After (truly variable N): fan-in goroutines write into a single merged channel, then the consumer does a 1-channel receive:

func merge(chs []<-chan int) <-chan int {
    out := make(chan int, 64)
    var wg sync.WaitGroup
    wg.Add(len(chs))
    for _, c := range chs {
        go func(c <-chan int) {
            defer wg.Done()
            for v := range c {
                out <- v
            }
        }(c)
    }
    go func() { wg.Wait(); close(out) }()
    return out
}

Gain: Replacing reflect.Select with a fan-in pattern is typically 10–100× throughput improvement and removes per-iteration allocation entirely.

Caveat: If you genuinely have an unbounded set of sources that come and go at runtime (e.g. a chat-room server with N sessions), a fan-in goroutine per source plus a merged channel is the right architecture; do not try to keep reflect.Select "for flexibility."


Benchmarking and Measurement

Optimisation without measurement is folklore. For select-heavy code the most useful signals:

// Microbenchmarks per pattern
func BenchmarkSelectTwo(b *testing.B) {
    a := make(chan int, 1)
    c := make(chan int, 1)
    a <- 1
    for i := 0; i < b.N; i++ {
        select {
        case v := <-a:
            a <- v
        case v := <-c:
            c <- v
        }
    }
}

func BenchmarkReflectSelectTwo(b *testing.B) {
    a := make(chan int, 1)
    c := make(chan int, 1)
    a <- 1
    cases := []reflect.SelectCase{
        {Dir: reflect.SelectRecv, Chan: reflect.ValueOf(a)},
        {Dir: reflect.SelectRecv, Chan: reflect.ValueOf(c)},
    }
    for i := 0; i < b.N; i++ {
        chosen, v, _ := reflect.Select(cases)
        if chosen == 0 {
            a <- int(v.Int())
        } else {
            c <- int(v.Int())
        }
    }
}

Run with:

go test -bench=. -benchmem -benchtime=2s ./...
go test -bench=. -cpuprofile=cpu.out -memprofile=mem.out
go tool pprof -http :8080 cpu.out

Useful observations: - runtime.selectgo near the top of a CPU profile means you have too many cases or too many iterations per second; consider Optimizations 4, 6, or 9. - A growing time.NewTimer allocation column means Optimization 3 applies. - Goroutines stuck on <-time.After(...) in a goroutine dump means a leak from a tight time.After loop. - Per-iteration allocations > 0 in benchmem for a select-only benchmark almost always traces back to a time.After or a reflect.Select.

For end-to-end signals, watch P99 latency, allocation rate (runtime/metrics), and goroutine count over time.

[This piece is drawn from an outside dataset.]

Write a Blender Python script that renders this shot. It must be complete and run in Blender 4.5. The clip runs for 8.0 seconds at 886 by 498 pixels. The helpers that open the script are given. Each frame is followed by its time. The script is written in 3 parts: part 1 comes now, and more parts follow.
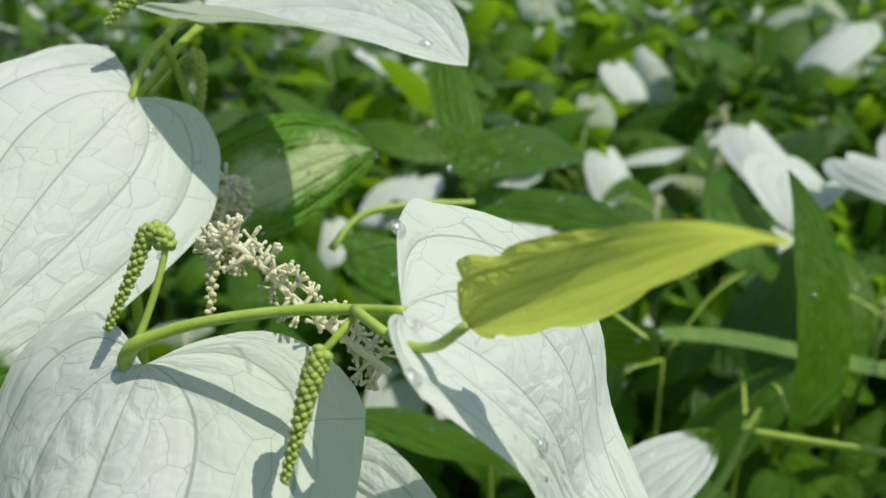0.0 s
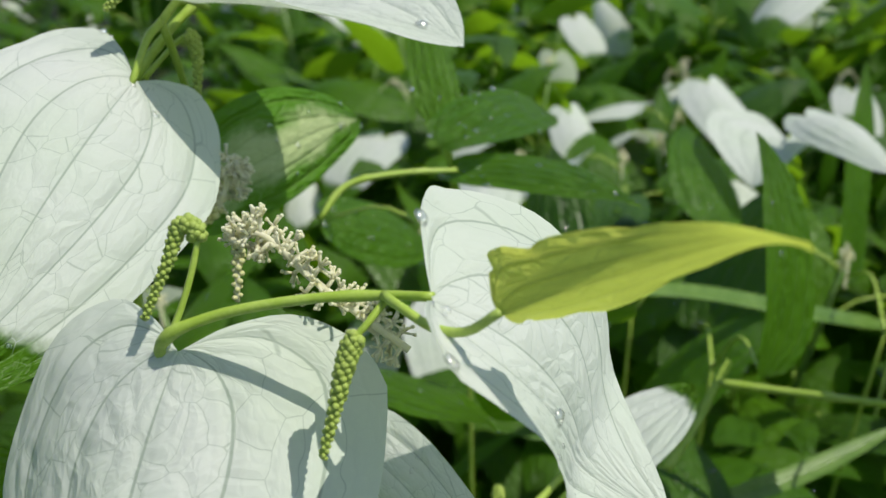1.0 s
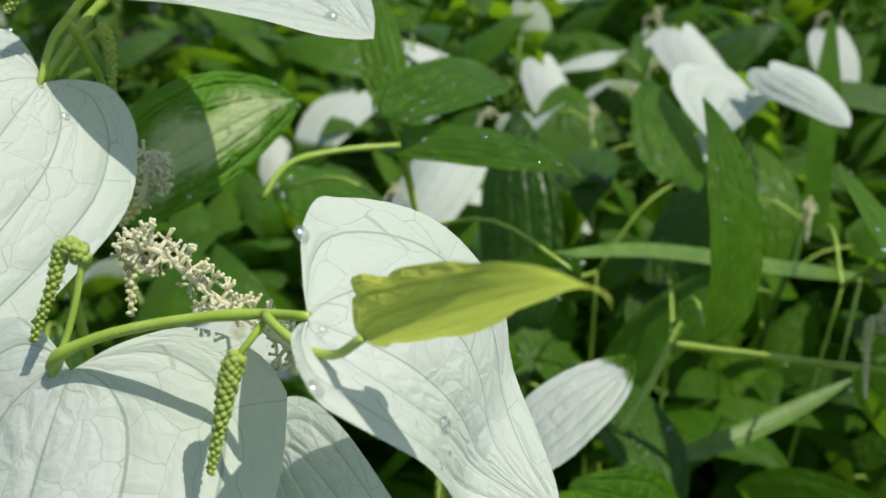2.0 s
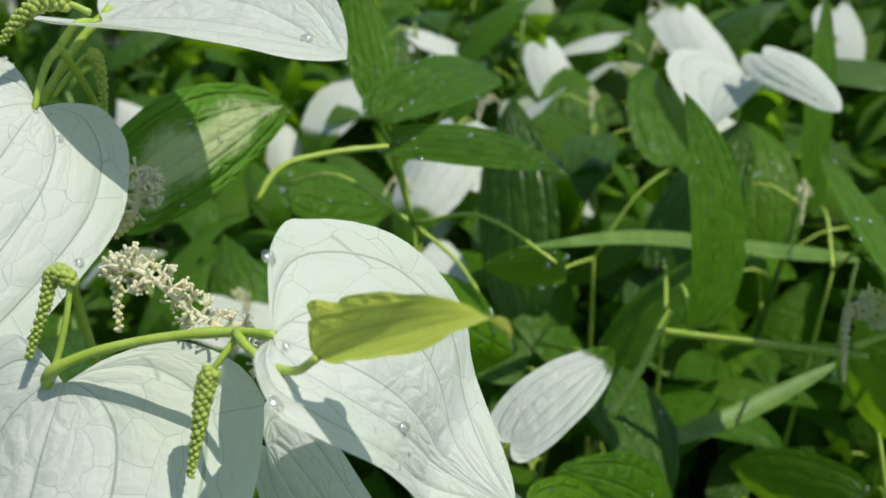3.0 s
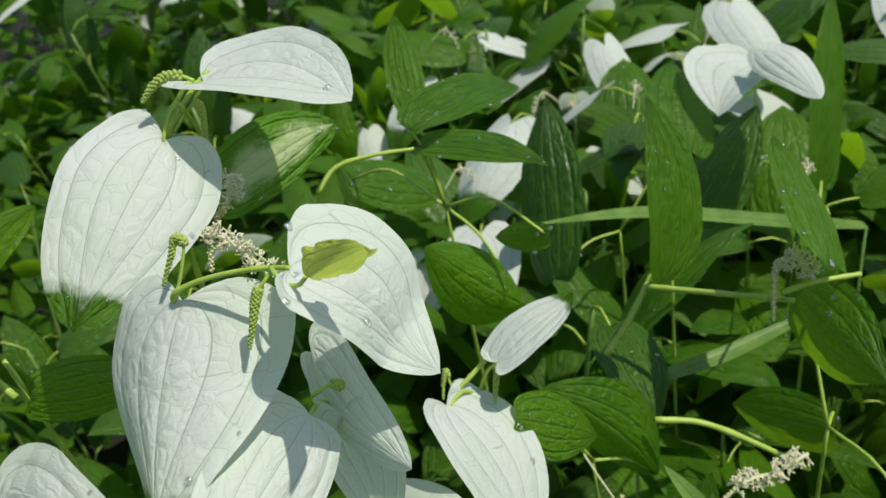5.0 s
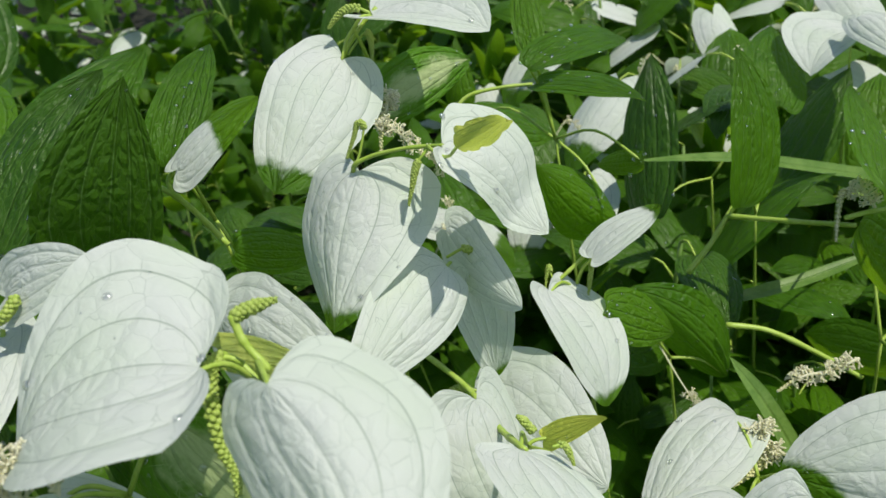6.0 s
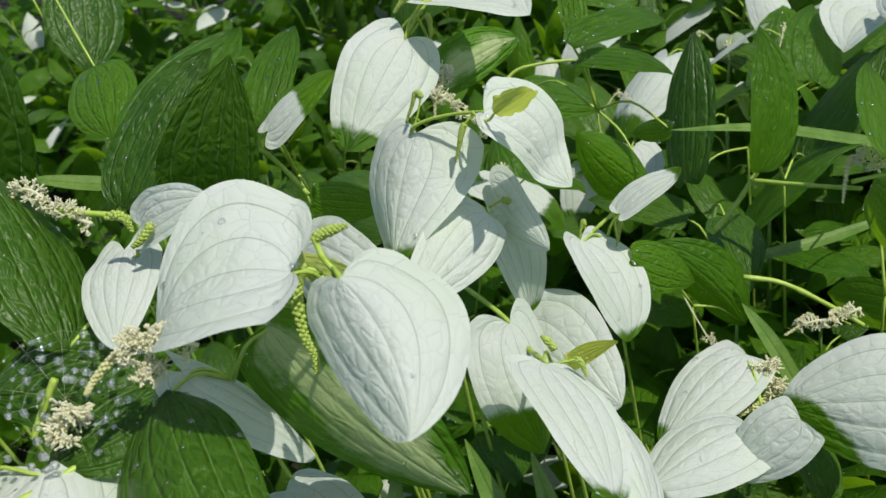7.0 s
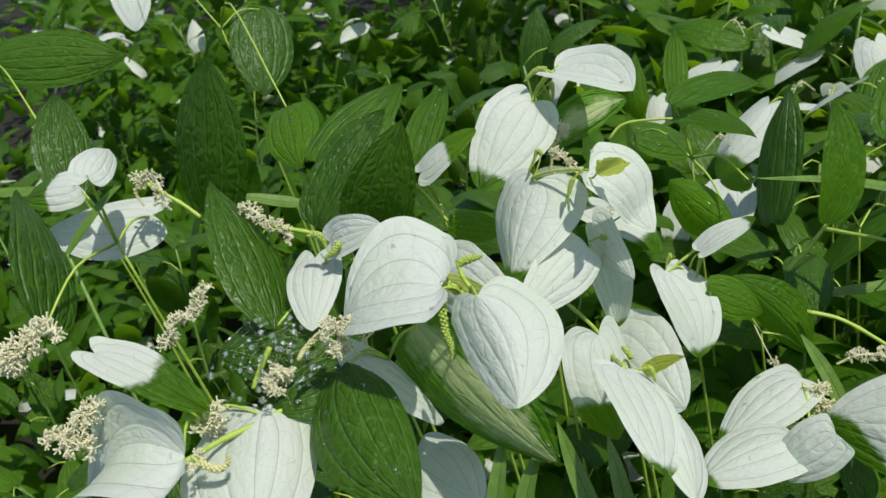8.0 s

If a "fix" does not move them measurably, it was not a fix.


When NOT to Optimize

  • The select runs once per request. A web handler that does one select per HTTP request is not the bottleneck — the database call inside the case is. Profile the case body, not the select.
  • The case body dwarfs the select. If the chosen case takes a millisecond, the 100-nanosecond selectgo cost is invisible. Optimise the body first.
  • You are pre-1.0 and the API is changing weekly. Stabilise the shape before micro-tuning the implementation; you will rewrite the hot loop anyway.
  • The "optimised" version is unreadable. A nil-channel toggle, a Stop/Drain/Reset dance, and an OS-thread pin in one function is a maintenance liability. Spend cleverness only where the profile demands it.
  • Cancellation latency is the metric, not throughput. Then add the cancel case, do not remove it. Optimization 7 is about polling; do not interpret it as "remove ctx.Done() from every loop."
  • You have not run a profile. "It feels slow" is not a profile. pprof, go test -bench, runtime/metrics, or trace first. Then optimise.

Summary

select is one of the cheapest concurrency primitives Go provides — the runtime has had two decades to tune it — and most of the time the right answer is "leave it alone." When the profile says otherwise, the wins come not from rewriting selectgo but from the patterns around it: kill busy-waits with a real channel signal; batch when downstream allows; reuse one timer instead of leaking one per iteration; keep case counts small; turn cases off with nil channels instead of restructuring; do not wrap a single channel in a select; share one timer across a multi-step call; never spin with default in a hot loop; hoist invariant channels out of the loop; reach for LockOSThread only when scheduler jitter is provable; and avoid reflect.Select for any fixed-N case set.

Each entry above is small in code but large in cumulative effect. Apply them where measurement asks for them, leave the rest of your selects alone, and you will spend your optimisation budget where it actually moves numbers — on the work inside the case body, not on the select that picked it.